» YOUR TASK
Without the pictures, repeat the listing character for character.

» RECORDED DATA

>>

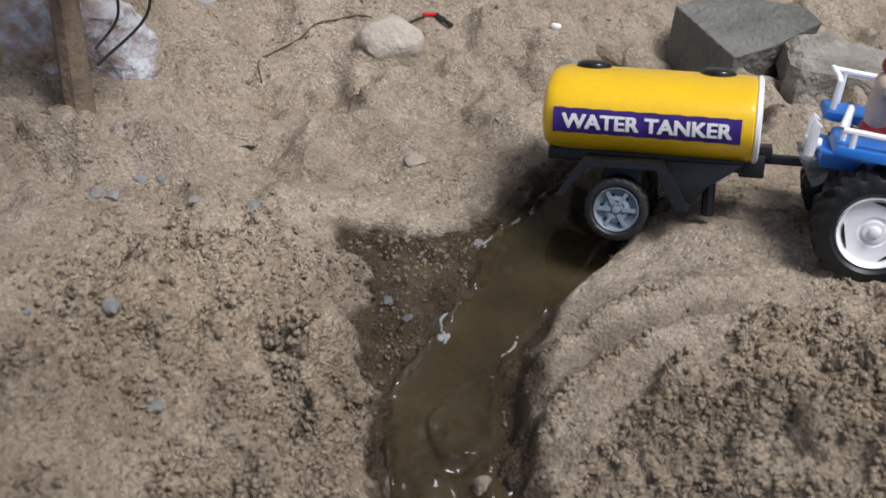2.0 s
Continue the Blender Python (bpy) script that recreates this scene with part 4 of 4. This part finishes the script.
# ---- fan on a post, rocks and the hose ----
def fan():
    base, lean = Vector((-0.252, 0.104, 0.012)), Vector((-0.020, 0.27, 1)).normalized()
    p = thing("wooden_post", Matrix.Translation(base), "weathered wooden post stuck in the sand, taped at the top", "post")
    bm = bmesh.new()
    pts = [lean * s for s in (-0.03, 0.0, 0.03, 0.06, 0.09, 0.12, 0.145)]
    tube(bm, pts, 0.0078, 8, 0.0074)
    for v in bm.verts:
        v.co += Vector((noise.noise(v.co * 90), noise.noise(v.co * 90 + Vector((9, 0, 0))), 0)) * 0.0012
    part("stake", bm, WOOD, p)
    bm = bmesh.new()
    tube(bm, [lean * s for s in (0.128, 0.134, 0.140, 0.146, 0.151, 0.156)], 0.0076, 18, 0.0058)
    for v in bm.verts:
        v.co += Vector((noise.noise(v.co * 160), noise.noise(v.co * 160 + Vector((9, 0, 0))), noise.noise(v.co * 120 + Vector((0, 9, 0))))) * 0.004
    part("tape", bm, TAPE, p, "crumpled grey tape", smooth=False)
    hub = Vector((-0.2310, 0.1140, 0.1220))
    face = Vector((0.20, -0.88, 0.40)).normalized()
    m = Matrix.Translation(hub) @ face.to_track_quat("Z", "Y").to_matrix().to_4x4()
    f = thing("toy_fan", m, "red plastic fan fixed to the wooden post", "fan")
    part("hub", lathe(bmesh.new(), [(0.0108, -0.008), (0.0110, 0.001), (0.0104, 0.0035), (0.0085, 0.0048), (0.0001, 0.0052)], 32, "z"), DARKRED, f, "dark red round hub")
    part("motor", lathe(bmesh.new(), [(0.0001, -0.030), (0.0095, -0.030), (0.0105, -0.028), (0.0105, -0.010), (0.006, -0.009), (0.004, -0.007)], 24, "z"), BLACK, f, "small black motor")
    part("bracket", box(bmesh.new(), (0, 0, -0.026), (0.024, 0.010, 0.004), 0.001), WHITE, f, "white bracket")
    for k in range(5):
        bm = bmesh.new()
        rows = []
        for i in range(9):
            r = 0.0095 + 0.0345 * i / 8
            half = 0.20 + 0.39 * math.sin(math.pi * min(1, 0.15 + 0.72 * i / 8)) ** 0.8
            row = []
            for j in range(9):
                w = -1 + j / 4
                a = 2 * math.pi * k / 5 + w * half + 0.22 * i / 8
                z = w * half * 0.42 * r * (1 - 0.3 * i / 8) - 0.002
                rr = r - 0.0035 * (w * w) * (i / 8) ** 3
                row.append(bm.verts.new((rr * math.cos(a), rr * math.sin(a), z)))
            rows.append(row)
        for a, b in zip(rows, rows[1:]):
            for j in range(8):
                bm.faces.new((a[j], a[j + 1], b[j + 1], b[j]))
        bmesh.ops.solidify(bm, geom=list(bm.faces), thickness=0.0012)
        part("blade", bm, RED, f, "broad red blade")
    for a, b, c, d in (((-0.2270, 0.1240, 0.100), (-0.2275, 0.1200, 0.075), (-0.2280, 0.1160, 0.055), (-0.2400, 0.1080, 0.042)), ((-0.2190, 0.1240, 0.100), (-0.2120, 0.1200, 0.078), (-0.2140, 0.1160, 0.055), (-0.2400, 0.1060, 0.034))):
        w = part("wire", tube(bmesh.new(), [f.matrix_world.inverted() @ q for q in smooth_line([(-0.232, 0.128, 0.118), a, b, c, d], 6)], 0.0008, 6), WIRE, f, "thin black wire")


fan()


def stone(name, at, size, seed, mat, label, category="rock", sub=3, rough=0.25, facets=9, turn=0.0, sink=0.35, group=""):
    bm = lump(bmesh.new(), (0, 0, 0), size, seed, sub, rough, facets, turn)
    ob = part(name, bm, mat)
    z = at[2] if len(at) > 2 else ground_z(at[0], at[1]) + size[2] * (1 - 2 * sink)
    ob.location = (at[0], at[1], z)
    return tagged(ob, label, category, group)


def rock(low, high, seed, mat, label, rough=0.004):
    base = sum((Vector(p) for p in low), Vector()) / 4
    ob = part("rock", block([Vector(p) - base for p in low], [Vector(p) - base for p in high], seed, rough), mat)
    ob.location = base
    return tagged(ob, label, "rock")


rock(((-0.300, 0.130, -0.016), (-0.210, 0.132, -0.024), (-0.204, 0.174, -0.024), (-0.308, 0.180, -0.010)), ((-0.324, 0.140, 0.058), (-0.246, 0.142, 0.050), (-0.220, 0.170, 0.034), (-0.312, 0.174, 0.066)), 3, QUARTZ, "rough white and grey quartz rock behind the wooden post", 0.005)
stone("rock", (-0.0890, 0.2200, -0.0190), (0.0225, 0.0165, 0.0200), 84, TANROCK, "small pale brown rock half sunk in the sand", turn=0.25, facets=16, rough=0.10)
rock(((0.140, 0.182, -0.085), (0.248, 0.182, -0.100), (0.256, 0.244, -0.105), (0.156, 0.246, -0.095)), ((0.147, 0.188, -0.024), (0.238, 0.188, -0.044), (0.240, 0.234, -0.052), (0.158, 0.234, -0.030)), 21, BOULDER, "grey-brown boulder lying against a slate slab", 0.0045)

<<

» WRITTEN SOLUTION
2.0 s
Continue the Blender Python (bpy) script that recreates this scene with part 4 of 4. This part finishes the script.
# ---- fan on a post, rocks and the hose ----
def fan():
    base, lean = Vector((-0.252, 0.104, 0.012)), Vector((-0.020, 0.27, 1)).normalized()
    p = thing("wooden_post", Matrix.Translation(base), "weathered wooden post stuck in the sand, taped at the top", "post")
    bm = bmesh.new()
    pts = [lean * s for s in (-0.03, 0.0, 0.03, 0.06, 0.09, 0.12, 0.145)]
    tube(bm, pts, 0.0078, 8, 0.0074)
    for v in bm.verts:
        v.co += Vector((noise.noise(v.co * 90), noise.noise(v.co * 90 + Vector((9, 0, 0))), 0)) * 0.0012
    part("stake", bm, WOOD, p)
    bm = bmesh.new()
    tube(bm, [lean * s for s in (0.128, 0.134, 0.140, 0.146, 0.151, 0.156)], 0.0076, 18, 0.0058)
    for v in bm.verts:
        v.co += Vector((noise.noise(v.co * 160), noise.noise(v.co * 160 + Vector((9, 0, 0))), noise.noise(v.co * 120 + Vector((0, 9, 0))))) * 0.004
    part("tape", bm, TAPE, p, "crumpled grey tape", smooth=False)
    hub = Vector((-0.2310, 0.1140, 0.1220))
    face = Vector((0.20, -0.88, 0.40)).normalized()
    m = Matrix.Translation(hub) @ face.to_track_quat("Z", "Y").to_matrix().to_4x4()
    f = thing("toy_fan", m, "red plastic fan fixed to the wooden post", "fan")
    part("hub", lathe(bmesh.new(), [(0.0108, -0.008), (0.0110, 0.001), (0.0104, 0.0035), (0.0085, 0.0048), (0.0001, 0.0052)], 32, "z"), DARKRED, f, "dark red round hub")
    part("motor", lathe(bmesh.new(), [(0.0001, -0.030), (0.0095, -0.030), (0.0105, -0.028), (0.0105, -0.010), (0.006, -0.009), (0.004, -0.007)], 24, "z"), BLACK, f, "small black motor")
    part("bracket", box(bmesh.new(), (0, 0, -0.026), (0.024, 0.010, 0.004), 0.001), WHITE, f, "white bracket")
    for k in range(5):
        bm = bmesh.new()
        rows = []
        for i in range(9):
            r = 0.0095 + 0.0345 * i / 8
            half = 0.20 + 0.39 * math.sin(math.pi * min(1, 0.15 + 0.72 * i / 8)) ** 0.8
            row = []
            for j in range(9):
                w = -1 + j / 4
                a = 2 * math.pi * k / 5 + w * half + 0.22 * i / 8
                z = w * half * 0.42 * r * (1 - 0.3 * i / 8) - 0.002
                rr = r - 0.0035 * (w * w) * (i / 8) ** 3
                row.append(bm.verts.new((rr * math.cos(a), rr * math.sin(a), z)))
            rows.append(row)
        for a, b in zip(rows, rows[1:]):
            for j in range(8):
                bm.faces.new((a[j], a[j + 1], b[j + 1], b[j]))
        bmesh.ops.solidify(bm, geom=list(bm.faces), thickness=0.0012)
        part("blade", bm, RED, f, "broad red blade")
    for a, b, c, d in (((-0.2270, 0.1240, 0.100), (-0.2275, 0.1200, 0.075), (-0.2280, 0.1160, 0.055), (-0.2400, 0.1080, 0.042)), ((-0.2190, 0.1240, 0.100), (-0.2120, 0.1200, 0.078), (-0.2140, 0.1160, 0.055), (-0.2400, 0.1060, 0.034))):
        w = part("wire", tube(bmesh.new(), [f.matrix_world.inverted() @ q for q in smooth_line([(-0.232, 0.128, 0.118), a, b, c, d], 6)], 0.0008, 6), WIRE, f, "thin black wire")


fan()


def stone(name, at, size, seed, mat, label, category="rock", sub=3, rough=0.25, facets=9, turn=0.0, sink=0.35, group=""):
    bm = lump(bmesh.new(), (0, 0, 0), size, seed, sub, rough, facets, turn)
    ob = part(name, bm, mat)
    z = at[2] if len(at) > 2 else ground_z(at[0], at[1]) + size[2] * (1 - 2 * sink)
    ob.location = (at[0], at[1], z)
    return tagged(ob, label, category, group)


def rock(low, high, seed, mat, label, rough=0.004):
    base = sum((Vector(p) for p in low), Vector()) / 4
    ob = part("rock", block([Vector(p) - base for p in low], [Vector(p) - base for p in high], seed, rough), mat)
    ob.location = base
    return tagged(ob, label, "rock")


rock(((-0.300, 0.130, -0.016), (-0.210, 0.132, -0.024), (-0.204, 0.174, -0.024), (-0.308, 0.180, -0.010)), ((-0.324, 0.140, 0.058), (-0.246, 0.142, 0.050), (-0.220, 0.170, 0.034), (-0.312, 0.174, 0.066)), 3, QUARTZ, "rough white and grey quartz rock behind the wooden post", 0.005)
stone("rock", (-0.0890, 0.2200, -0.0190), (0.0225, 0.0165, 0.0200), 84, TANROCK, "small pale brown rock half sunk in the sand", turn=0.25, facets=16, rough=0.10)
rock(((0.140, 0.182, -0.085), (0.248, 0.182, -0.100), (0.256, 0.244, -0.105), (0.156, 0.246, -0.095)), ((0.147, 0.188, -0.024), (0.238, 0.188, -0.044), (0.240, 0.234, -0.052), (0.158, 0.234, -0.030)), 21, BOULDER, "grey-brown boulder lying against a slate slab", 0.0045)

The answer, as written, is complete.